Víctimas de primera y segunda clase

Reconozco que quizás mis opiniones puedan distar muchísimo de mis más duros oponentes intelectuales

P ENSAR que las víctimas pueden transformarse y dividirse en seres humanos de primera clase y de segunda es un concepto incomprensible en los tiempos que corren. Lo vemos a diario cuando se compara a los mártires -así se hacen llamar esos señores del EI- con los ciudadanos que sufren su violencia. O como cuando comparamos el terrorismo más próximo, aquel que hemos sufrido hace tan sólo unas décadas, con banalidades. Quitando hierro al asunto, como se hace siempre, cuando los problemas nos desbordan y no sabemos cómo afrontarlos. Este estado democrático que nos han regalado nuestros antepasados se merece un profundo respeto -a pesar de los ánimos por dinamitar la poca memoria colectiva que nos queda-. No merece las afirmaciones que a la ligera se vierten sobre él, como si de un anciano caduco, viejo y fracasado fuese. Nos olvidamos que este sistema es el que sustenta y permite la libertad y el periodo de bienestar más prolongado y pacífico que la historia más cercana ha permitido en España.

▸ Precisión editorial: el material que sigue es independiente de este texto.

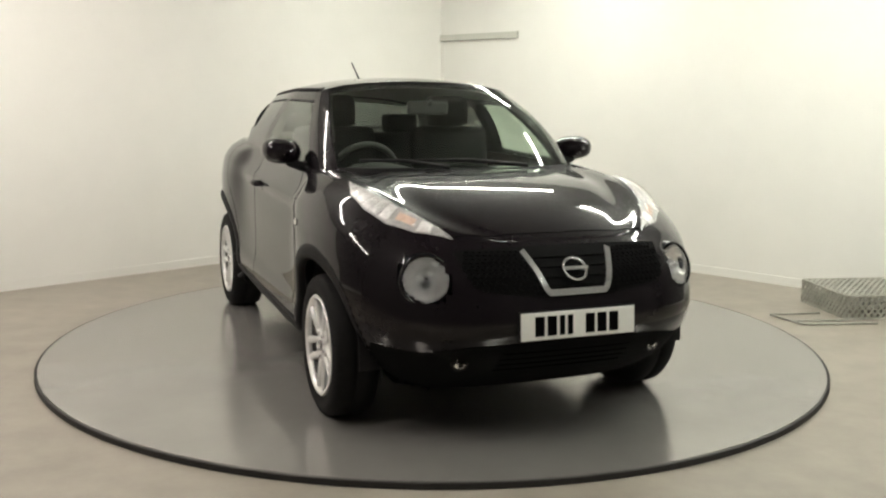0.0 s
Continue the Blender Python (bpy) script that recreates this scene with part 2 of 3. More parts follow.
# ---- the car: x forward, y to its left, origin between the axles on the deck ----
NOSE_N, TAIL_N, XF, XR = 3.1, 3.0, 0.90, -0.90
z_top = pchip([2.05, 1.9, 1.8, 1.6, 1.35, 0.9, 0.45, -0.3, -0.9, -1.3, -1.6, -1.8, -2.0], [0.85, 0.86, 0.890, 0.952, 1.020, 1.070, 1.087, 1.11, 1.14, 1.155, 1.15, 1.125, 1.10])
z_bot = pchip([2.1, 1.95, 1.7, 0.85, 0.0, -0.8, -1.7, -2.05], [0.235, 0.215, 0.205, 0.245, 0.255, 0.28, 0.27, 0.29])
front_x = pchip([0, 0.1, 0.2, 0.36, 0.52, 0.7, 0.8, 0.9, 0.96, 1.0], [1.76, 1.865, 1.955, 2.060, 2.103, 2.085, 2.06, 2.005, 1.96, 1.92])
rear_x = pchip([0, 0.1, 0.3, 0.44, 0.475, 0.51, 0.62, 0.74, 0.86, 1.0], [-1.85, -1.945, -2.008, -2.012, -1.99, -1.935, -1.925, -1.905, -1.865, -1.775])
VK = [0, 0.1, 0.3, 0.5, 0.7, 0.84, 0.94, 1.0]
VD = [0, 0.05, 0.11, 0.17, 0.28, 0.45, 0.62, 0.76, 0.80, 0.835, 0.88, 0.94, 1.0]
w_door = pchip(VD, [0.80, 0.838, 0.858, 0.857, 0.842, 0.839, 0.842, 0.841, 0.847, 0.846, 0.816, 0.79, 0.772])
w_front = pchip(VK, [0.80, 0.866, 0.890, 0.898, 0.894, 0.876, 0.820, 0.738])
w_rear = pchip(VK, [0.80, 0.862, 0.881, 0.890, 0.896, 0.884, 0.838, 0.758])
WHEELS_X, WHEEL_Z, WHEEL_R = (1.265, -1.265), 0.322, 0.325


def side_w(x, v):
    """Half width: narrow doors between a swollen front wing and a rear haunch."""
    f = 1 / (1 + np.exp(-(x - 0.90 + 0.10 * v) / (0.120 - 0.095 * v)))
    r = 1 / (1 + np.exp((x + 0.90 - 0.16 * v) / (0.155 - 0.130 * v)))
    swell = 0.010 * np.exp(-((x - 1.25) / 0.30) ** 2) * np.sin(math.pi * np.clip(v, 0, 1)) + 0.008 * np.exp(-((x + 1.25) / 0.30) ** 2) * np.sin(math.pi * np.clip(v, 0, 1))
    return w_door(v) * (1 - f - r) + w_front(v) * f + w_rear(v) * r + swell


def lower_point(a, v):
    """a: ('f', angle), ('m', x) or ('r', angle); right side of the body."""
    kind, q = a
    if kind == "m":
        x, k = q, 1.0
    elif kind == "f":
        x = XF + (front_x(v) - XF) * max(math.cos(q), 0) ** (2 / NOSE_N)
        k = max(math.sin(q), 0) ** (2 / NOSE_N)
    else:
        x = XR + (rear_x(v) - XR) * max(math.cos(q), 0) ** (2 / TAIL_N)
        k = max(math.sin(q), 0) ** (2 / TAIL_N)
    x = float(x)
    return (x, -float(side_w(x, v)) * k, float(z_bot(x) + (z_top(x) - z_bot(x)) * v))


def even_angles(n_exp, reach, wide, count):
    th = np.linspace(0, math.pi / 2, 4000)
    px, py = reach * np.cos(th) ** (2 / n_exp), wide * np.sin(th) ** (2 / n_exp)
    s = np.concatenate([[0], np.cumsum(np.hypot(np.diff(px), np.diff(py)))])
    return np.interp(np.linspace(0, s[-1], count), s, th)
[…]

Reconozco que quizás mis opiniones puedan distar muchísimo de mis más duros oponentes intelectuales -me gustaría tener una varita que satisficiera a todo aquel que conozco, pero me temo que no es así. No soy Harry y ni siquiera Potto-. Pero el respeto mutuo es absoluto. Debemos de aprender a convivir a pesar de las posturas ideológicas del otro. Respetando la convivencia. Alimentando la concordia. Aquellos que no cumplen estos requisitos, suelen arrastrar al resto de las personas a la confrontación. No se puede liderar un grupo humano anteponiendo los intereses personales a los colectivos. Porque a lo último, el hedor delata la posición.

Debemos de empezar a mostrar ese carácter que siempre nos ha caracterizado, porque la única manera de ganar la partida a aquellos que se creen con la competencia moral por encima del resto de los mortales es con la elegancia ética. Y porque después de eso, está el abismo. No existe marco común ni jurisprudencia democrática capaz de satisfacer las necesidades y las exigencias de las nuevas sociedades que están emergiendo. No existen víctimas de primer y segundo orden. Estar a su altura nos requiere dejar atrás ese espíritu cicatero y mediocre que siempre ha acompañado a las grandes empresas de la humanidad.